We can take $$B=1$$. Hence our eigenfunctions are

$y_n(x)= \sin((2n-1)x).$

Finally we compute

$\int_0^{\frac{\pi}{2}}(\sin((2n-1)x))^2dx=\frac{\pi}{4}.$

So any piecewise smooth function on $$[0, \pi/2]$$ can be written as

$f(x)=\sum_{n=1}^{\infty}c_n\sin((2n-1)x),$

where

$c_n= \frac{\langle f,y_n \rangle}{\langle y_n,y_n \rangle}= \frac{\int_0^{\frac{\pi}{2}}\sin((2n-1)x)dx}{\int_0^{\frac{\pi}{2}}(\sin((2n-1)x))^2dx}= \frac{4}{\pi} \int f(x)\sin((2n-1)x)dx.$

Note that the series converges to an odd $$2\pi$$-periodic (not $$\pi$$-periodic!) extension of $$f(x)$$.
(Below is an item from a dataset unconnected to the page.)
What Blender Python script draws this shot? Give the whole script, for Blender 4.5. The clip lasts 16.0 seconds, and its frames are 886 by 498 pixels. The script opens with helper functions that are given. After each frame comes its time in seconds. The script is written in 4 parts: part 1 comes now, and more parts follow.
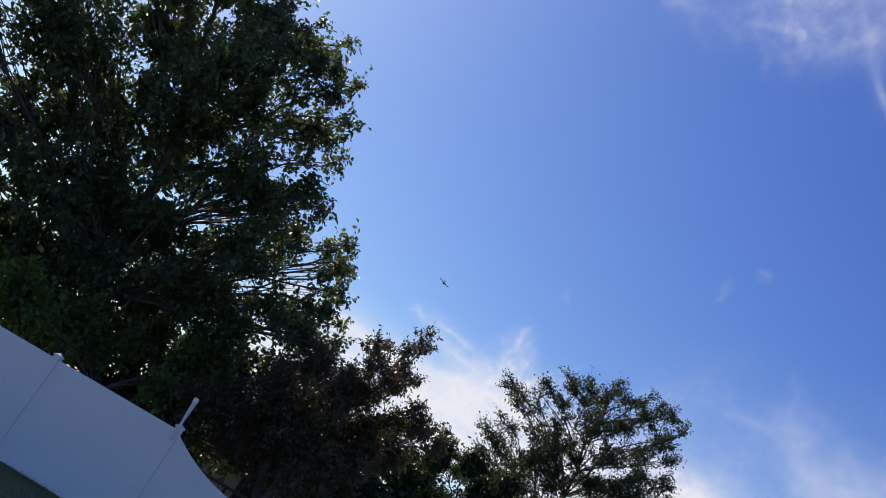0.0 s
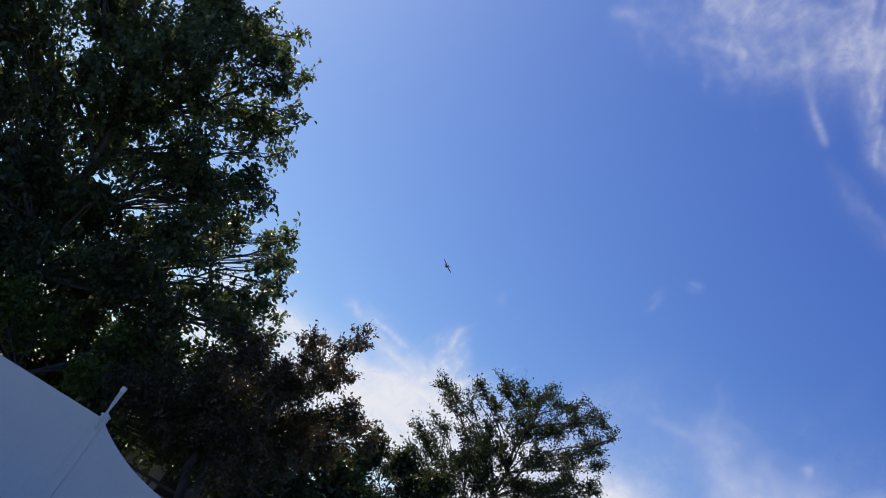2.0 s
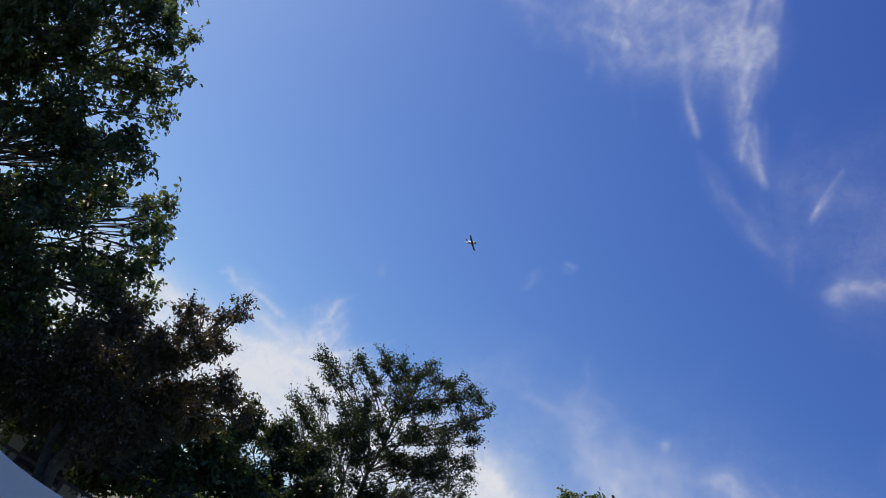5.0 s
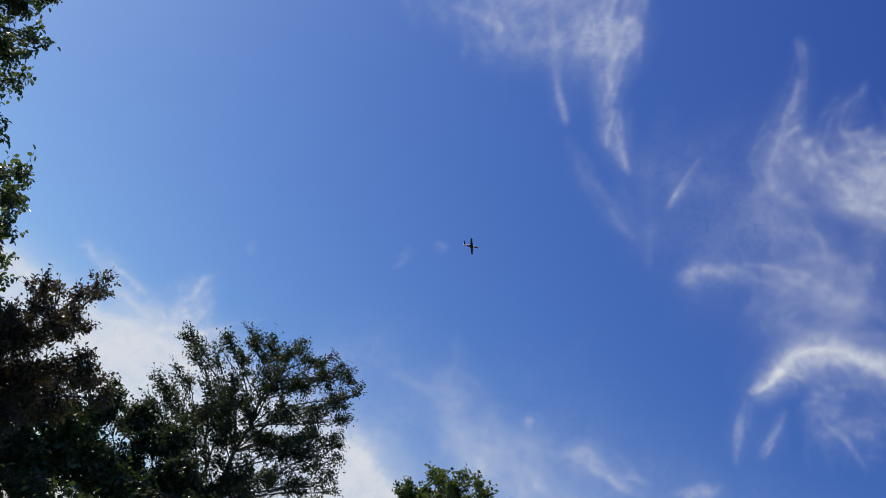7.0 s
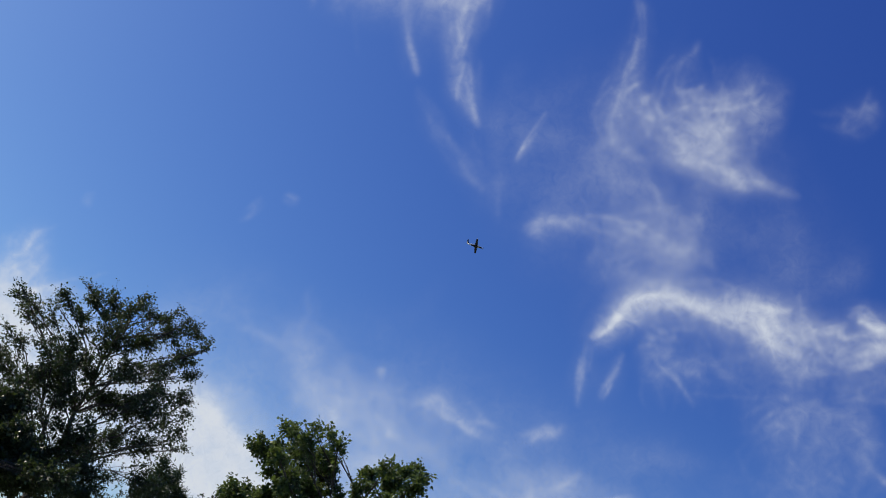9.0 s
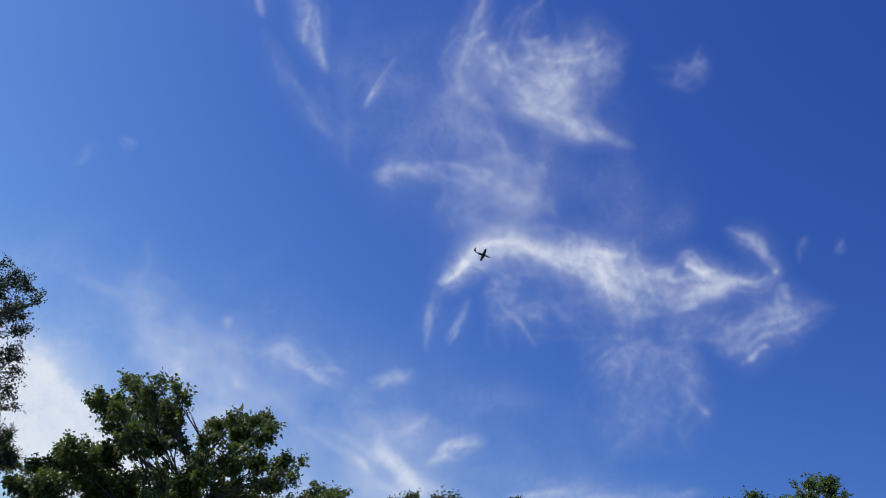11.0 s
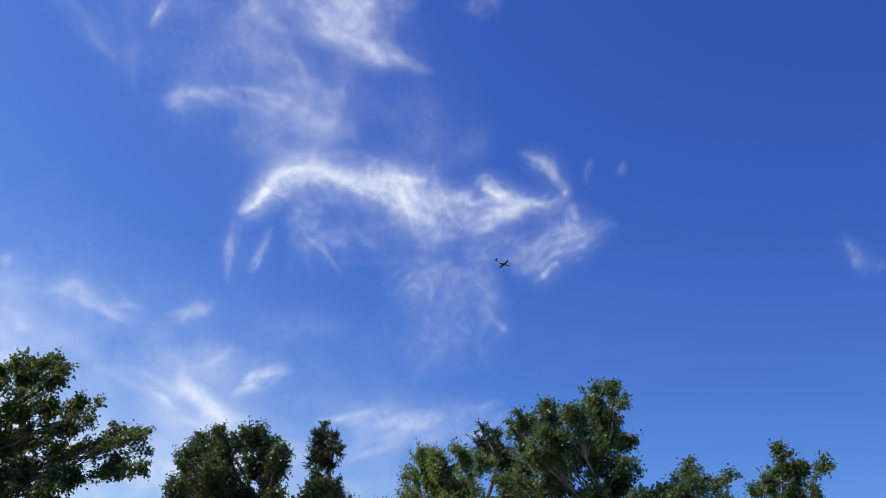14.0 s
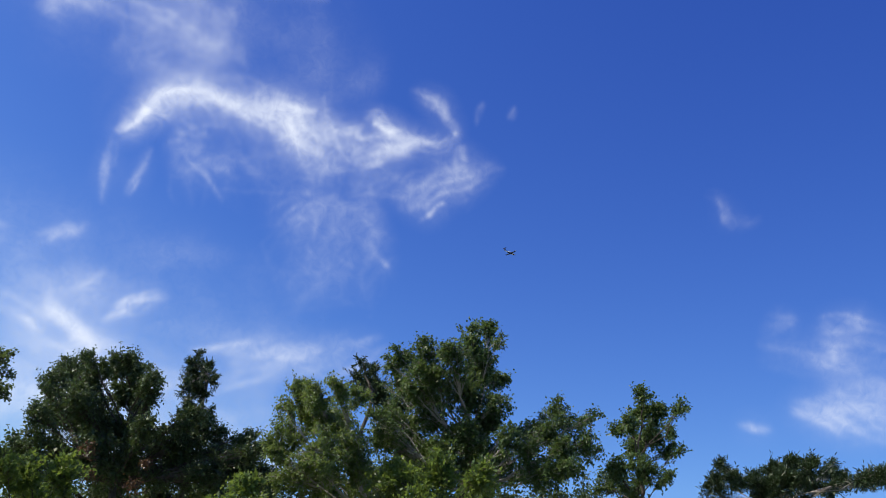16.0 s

Exercise $$\PageIndex{3}$$

In the above example, the function is deﬁned on $$0<x< \pi/2$$, yet the series converges to an odd $$2\pi$$-periodic extension of $$f(x)$$. Find out how is the extension deﬁned for $$\pi/2 <x< \pi$$.

1Named after the French mathematicians Jacques Charles François Sturm (1803–1855) and Joseph Liouville (1809–1882).